I think you’re hot. It’s not because I have a thing for beards, bellies or artists, because I don’t. (Especially artists — imagine what it would be like to date Jeff Koons? Scary. You’re bits and bites would be on display).

It’s because, as the New Yorker‘s Culture Desk noted, you’re an artist rebel-hero of the hottest order

The other night I watched Ai Weiwei: Never Sorry at Toronto’s Hot Docs festival, and I was charmed. Both by your work and by you. To put it simply, you have balls the size of melons and the kind of youthful, rabble-rousing spark that makes me weak at the knees. Likewise, your art is courageous and purposeful, but also wry and full of wit.

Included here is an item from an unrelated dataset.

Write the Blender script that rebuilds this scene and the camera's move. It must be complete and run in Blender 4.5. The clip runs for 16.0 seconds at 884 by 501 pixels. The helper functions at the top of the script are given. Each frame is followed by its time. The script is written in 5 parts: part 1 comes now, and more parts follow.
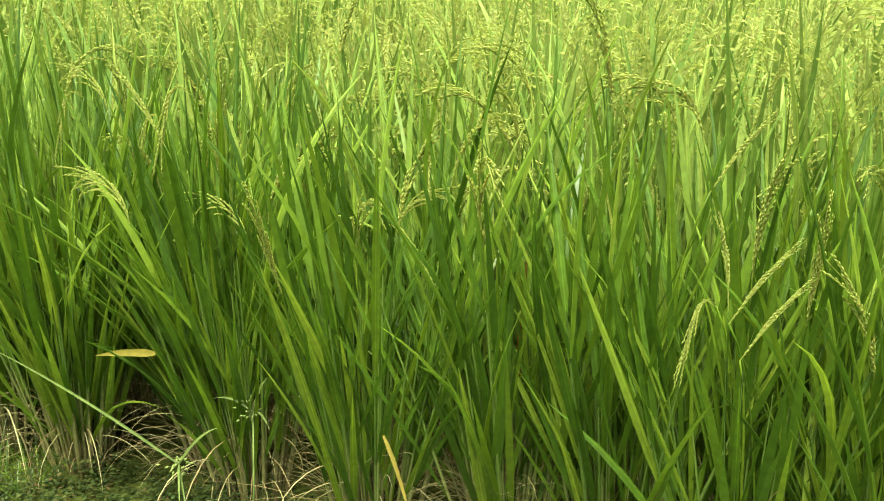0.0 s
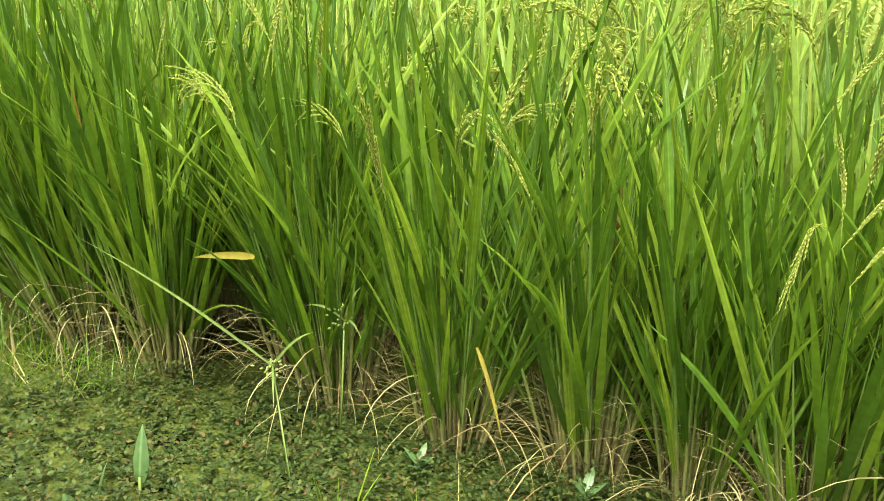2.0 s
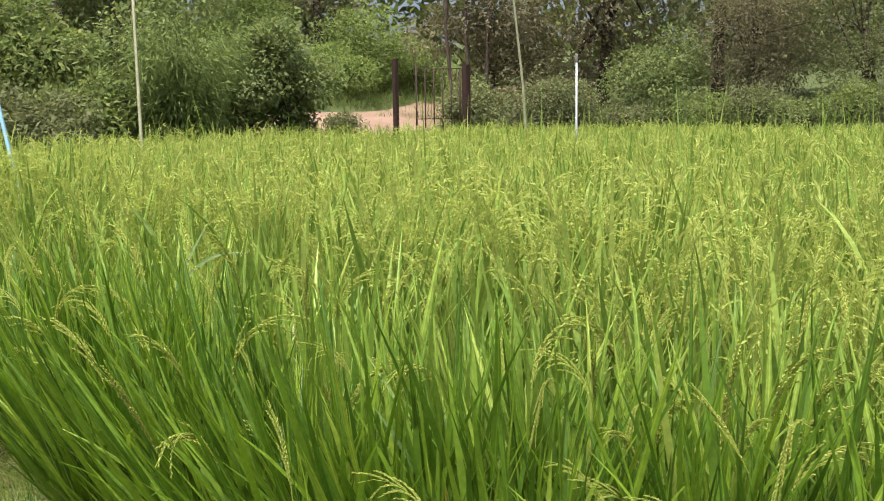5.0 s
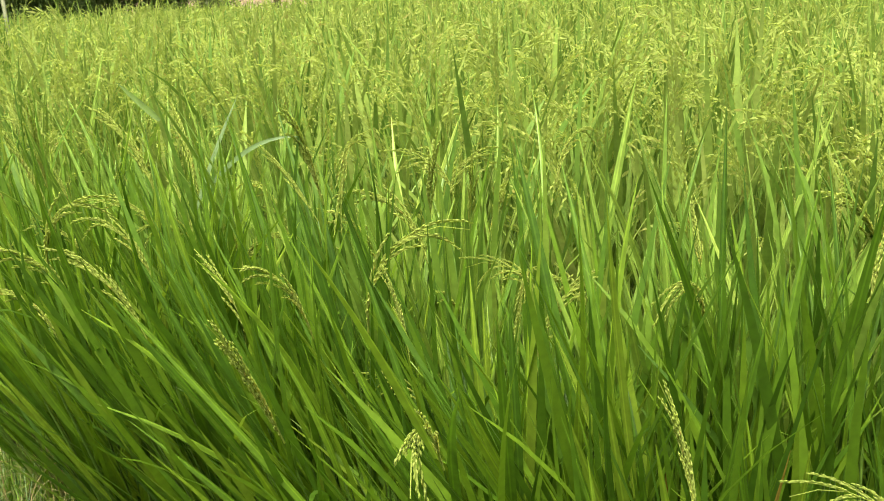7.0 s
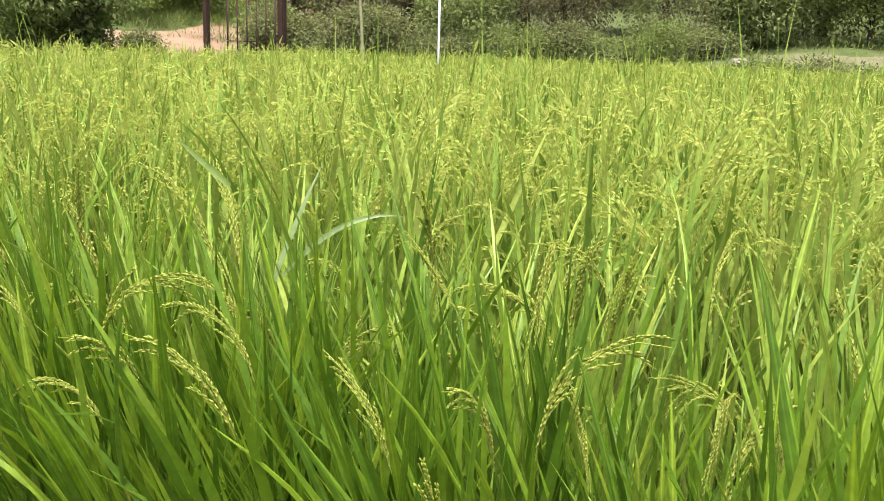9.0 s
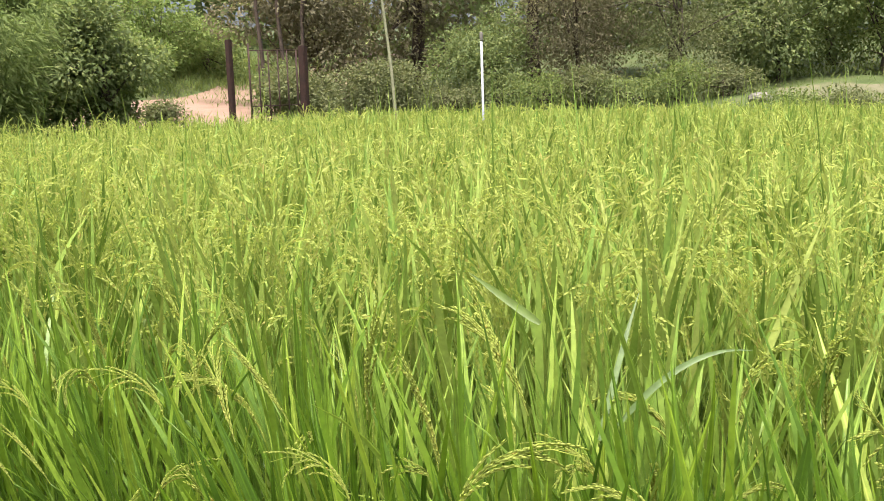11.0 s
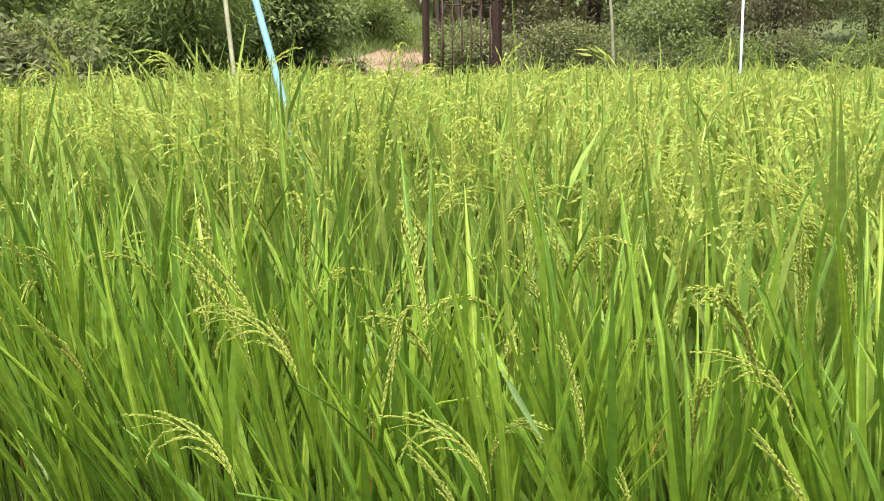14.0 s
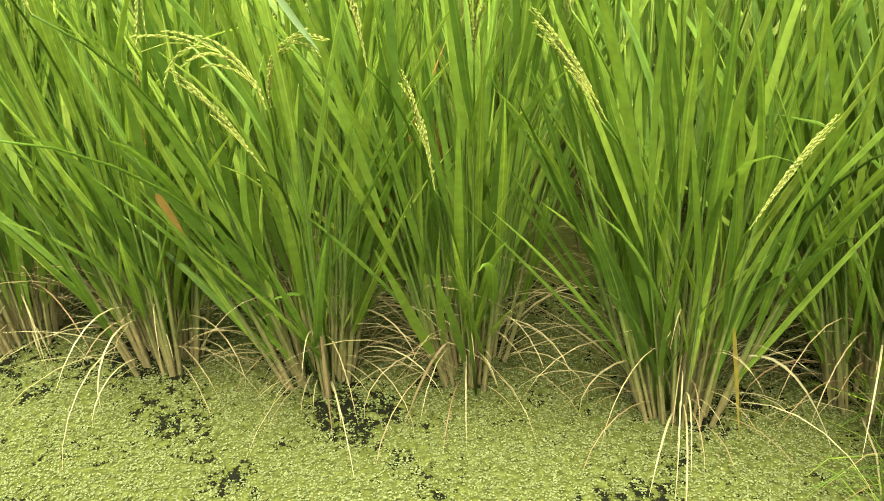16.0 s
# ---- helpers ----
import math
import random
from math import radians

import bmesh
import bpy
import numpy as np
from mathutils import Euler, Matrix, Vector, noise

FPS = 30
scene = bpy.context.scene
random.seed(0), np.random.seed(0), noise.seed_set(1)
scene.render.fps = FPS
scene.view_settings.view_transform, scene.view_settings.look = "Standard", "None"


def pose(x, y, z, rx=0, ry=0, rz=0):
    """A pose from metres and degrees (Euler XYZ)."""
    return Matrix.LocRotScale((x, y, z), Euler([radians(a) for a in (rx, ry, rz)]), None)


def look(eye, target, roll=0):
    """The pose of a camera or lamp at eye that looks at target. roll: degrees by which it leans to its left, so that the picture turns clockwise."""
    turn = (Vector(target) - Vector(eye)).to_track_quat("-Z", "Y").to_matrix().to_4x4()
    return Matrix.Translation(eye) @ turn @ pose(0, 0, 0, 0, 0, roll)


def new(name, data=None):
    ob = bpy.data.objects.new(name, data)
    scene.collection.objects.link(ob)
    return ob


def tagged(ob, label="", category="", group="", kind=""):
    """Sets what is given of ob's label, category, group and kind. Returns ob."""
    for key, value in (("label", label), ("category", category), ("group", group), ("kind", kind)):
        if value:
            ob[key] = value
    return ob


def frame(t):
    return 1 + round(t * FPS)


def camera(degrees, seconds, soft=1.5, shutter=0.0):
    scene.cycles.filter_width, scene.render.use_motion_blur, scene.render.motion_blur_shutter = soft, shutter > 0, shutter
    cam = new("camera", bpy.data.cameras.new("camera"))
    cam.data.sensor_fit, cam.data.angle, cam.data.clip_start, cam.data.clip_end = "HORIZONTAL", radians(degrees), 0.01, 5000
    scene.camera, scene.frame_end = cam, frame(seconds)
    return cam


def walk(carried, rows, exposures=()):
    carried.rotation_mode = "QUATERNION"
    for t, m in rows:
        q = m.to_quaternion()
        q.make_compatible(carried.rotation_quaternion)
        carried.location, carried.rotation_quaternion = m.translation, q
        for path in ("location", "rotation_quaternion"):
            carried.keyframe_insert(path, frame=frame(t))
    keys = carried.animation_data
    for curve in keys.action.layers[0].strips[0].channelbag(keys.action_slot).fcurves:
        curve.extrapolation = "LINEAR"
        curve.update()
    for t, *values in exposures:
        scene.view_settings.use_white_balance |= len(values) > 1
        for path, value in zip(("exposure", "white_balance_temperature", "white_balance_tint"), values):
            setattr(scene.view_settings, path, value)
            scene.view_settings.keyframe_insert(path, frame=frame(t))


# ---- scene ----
# The camera's way along the field's edge: seconds, place, pitch, roll, heading
PATH = [
    (0, 0.060, -1.076, 0.969, -16.23, -1.90, 35.22),
    (0.5, 0.040, -1.119, 0.955, -16.07, -3.69, 38.74),
    (1, 0.048, -1.134, 0.957, -16.58, -3.01, 40.02),
    (1.5, 0.047, -1.133, 0.948, -17.87, -2.90, 40.38),
    (2, 0.011, -1.129, 0.928, -19.94, -3.44, 38.93),
    (2.5, -0.094, -1.180, 0.960, -20.03, -3.84, 34.34),
    (3, -0.142, -1.240, 1.013, -18.23, -1.52, 32.30),
    (3.5, -0.271, -1.192, 0.999, -18.33, 0.20, 27.36),
    (4, -0.394, -1.261, 1.057, -15.99, 1.57, 29.96),
    (4.2, -0.429, -1.282, 1.123, -14.29, 1.62, 33.54),
    (4.5, -0.472, -1.298, 1.180, -10.97, 1.63, 37.50),
    (5, -0.609, -1.343, 1.191, -8.63, 0.78, 39.70),
    (5.2, -0.667, -1.357, 1.169, -9.08, -0.37, 39.85),
    (7.3, -1.447, -1.123, 1.102, -16.46, 2.85, 27.53),
    (7.5, -1.472, -1.092, 1.104, -15.34, 1.99, 24.64),
    (8, -1.543, -1.092, 1.110, -13.41, 0.77, 22.05),
    (8.5, -1.682, -1.144, 1.088, -13.26, -1.26, 24.17),
    (8.7, -1.728, -1.167, 1.095, -13.12, -2.11, 25.49),
    (10.8, -2.265, -1.217, 1.226, -9.47, 2.23, 25.32),
    (11, -2.327, -1.234, 1.223, -9.89, 1.60, 24.94),
    (11.5, -2.491, -1.237, 1.216, -8.08, -0.42, 25.51),
    (12, -2.848, -0.996, 1.106, -8.20, 0.82, 22.79),
    (12.5, -3.034, -1.026, 1.097, -11.65, 1.39, 21.69),
    (13, -3.265, -1.050, 1.059, -12.12, -0.69, 23.67),
    (13.5, -3.389, -1.102, 1.069, -10.92, -1.74, 29.41),
    (14, -3.516, -1.070, 1.036, -11.20, 0.53, 32.08),
    (14.5, -3.588, -1.006, 1.025, -14.02, 1.75, 28.74),
    (15, -3.547, -1.011, 0.981, -19.97, 2.20, 21.55),
    (15.5, -3.531, -1.027, 0.945, -25.90, 3.17, 16.02),
    (16, -3.527, -1.038, 0.939, -29.80, 1.88, 18.21),
]
cam = camera(49.0, 16.0, soft=0.95, shutter=0.09)
walk(cam, [(t, pose(x, y, z, 90 + pitch, roll, yaw)) for t, x, y, z, pitch, roll, yaw in PATH],
     exposures=[(0, 1.73, 6600, 0), (1, 1.74, 6600, 2), (2, 1.94, 6600, 2), (3.5, 1.67, 6650, 1), (4, 1.62, 6850, -2), (4.5, 1.56, 6500, 8), (5, 1.22, 6350, 13),
                (7.5, 1.46, 7050, -6), (8.5, 1.50, 6750, 6), (11, 1.52, 6400, 15), (11.5, 1.45, 6400, 15), (12, 1.37, 6400, 14), (12.5, 1.48, 6500, 11),
                (13, 1.57, 6550, 8), (14, 1.57, 6400, 9), (14.5, 1.58, 6350, 10), (15, 1.66, 6850, 5), (16, 2.04, 6700, 10)])

# World and sun: a bright, thinly overcast sky
world = bpy.data.worlds.new("sky")
scene.world = world
world.use_nodes = True
wn = world.node_tree.nodes
sky = wn.new("ShaderNodeTexSky")
sky.sky_type, sky.sun_disc = "NISHITA", False
sky.sun_elevation, sky.sun_rotation = radians(68), radians(162)
sky.air_density, sky.dust_density, sky.ozone_density = 0.8, 6.0, 0.6
wn["Background"].inputs["Strength"].default_value = 0.10
world.node_tree.links.new(sky.outputs["Color"], wn["Background"].inputs["Color"])
sun = new("sun", bpy.data.lights.new("sun", "SUN"))
sun.data.energy, sun.data.angle, sun.data.color = 4.4, radians(42), (1.0, 0.96, 0.88)
sun.matrix_world = look((5, -15, 40), (0, 0, 0))

R = np.random.default_rng(11)


# ---- materials ----
def nodes(name):
    m = bpy.data.materials.new(name)
    m.use_nodes = True
    nt = m.node_tree
    nt.nodes.clear()
    return m, nt.nodes, nt.links


def ramp(nn, stops):
    r = nn.new("ShaderNodeValToRGB")
    e = r.color_ramp.elements
    while len(e) < len(stops):
        e.new(0.5)
    for el, (p, c) in zip(e, stops):
        el.position, el.color = p, (*c, 1)
    return r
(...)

Never Sorry is loosely structured around the preparation for two of your major exhibits — a 2009 Munich show, So Sorry, and Sunflower Seeds, the 2010 installation at London’s Tate Modern. At the beginning of the film you mention that you don’t really know what you are going to create for either. Artists block? No. As the film unfolds, you reveal a remarkable, tenacious process for creating significant pieces based on the cultural, personal and political influences that you care about. What you ended up creating was incredible.

Ai Weiwei's Remembering. Photo by monoculaire

For example, the marquis installation for So Sorry was a piece called Remembering, made of 9,000 colourful, child-sized backpacks tiled across the front of Munich’s Haus der Kunst. There is something seductive about the piece — it has poppy colours and the backpacks are cute. It’s art that has a basic aesthetic value and that draws people in. But the deeper meaning is both haunting and clear: the backpacks represent myriad young live lost in the 2008 Sichuan earthquake — lives that might not have been lost if their schools hadn’t been built with shoddy, so-called “tofu” construction.

Remembering wasn’t just a piece that you cleverly dreamt up in a far away Beijing studio. You exhaustively researched the earthquake’s devastation — documenting it with photos, blog posts and tweets. The images you snapped of strewn, debris-covered backpacks in Sichuan will stay with me for a long time, as will the names and birthdays of the young departed that you posted on your studio wall.

It took a lot of bravery to do this research. Your blog was shut down and you were intimidated by police. But it takes a lot of bravery to do what you do on a daily basis — living with such a high degree of openness. Having a voice. That’s terrifying for most people, even those who don’t live in a strict, undemocratic country.

Yet your voice is very well honed. You’re an adept communicator, who can distill and disseminate complex messages in easy-to-understand bites — one liners that satisfy like richly detailed novel. And you do it with so many different media: sculpture, photography, film, Twitter, blogging, architecture. You’ve been called Beijing’s Andy Warhol, a reference that I can appreciate for your entrepreneurial zeal, collaborative approach and catchy pop sensibilities. But I wonder if your work might ultimately be more compelling, because there is a sharpness and a purpose to the message.

Ai Weiwei's Sunflowers. Photo by racoles.

Sunflower Seeds, for example, is beautiful to look at — 100,000,000 million, hand-painted ceramic seeds laid in the Tate Modern’s Turbine Hall. It’s also layered with meaning: Mao used to depict himself as a radiating sun surrounded by sunflowers; to produce the work, a village-worth of people in China was employed to manufacture the seeds; art-loving Brits and well-heeled tourists were allowed to walk all over the piece (until it was determined the seeds let off a toxic dust when disturbed).

Never Sorry takes a frightening turn when you are arrested and held in secret for close to three months. You are out of prison now but heavily monitored. You aren’t supposed to give interviews, but have been (including recently to CBC’s Q) Far from being never sorry, I hope your voice is never silenced. It would be a loss to art and the world.

Oh, and P.S., you’re also hot because you’re a bit of a mama’s boy and your mom’s adorable.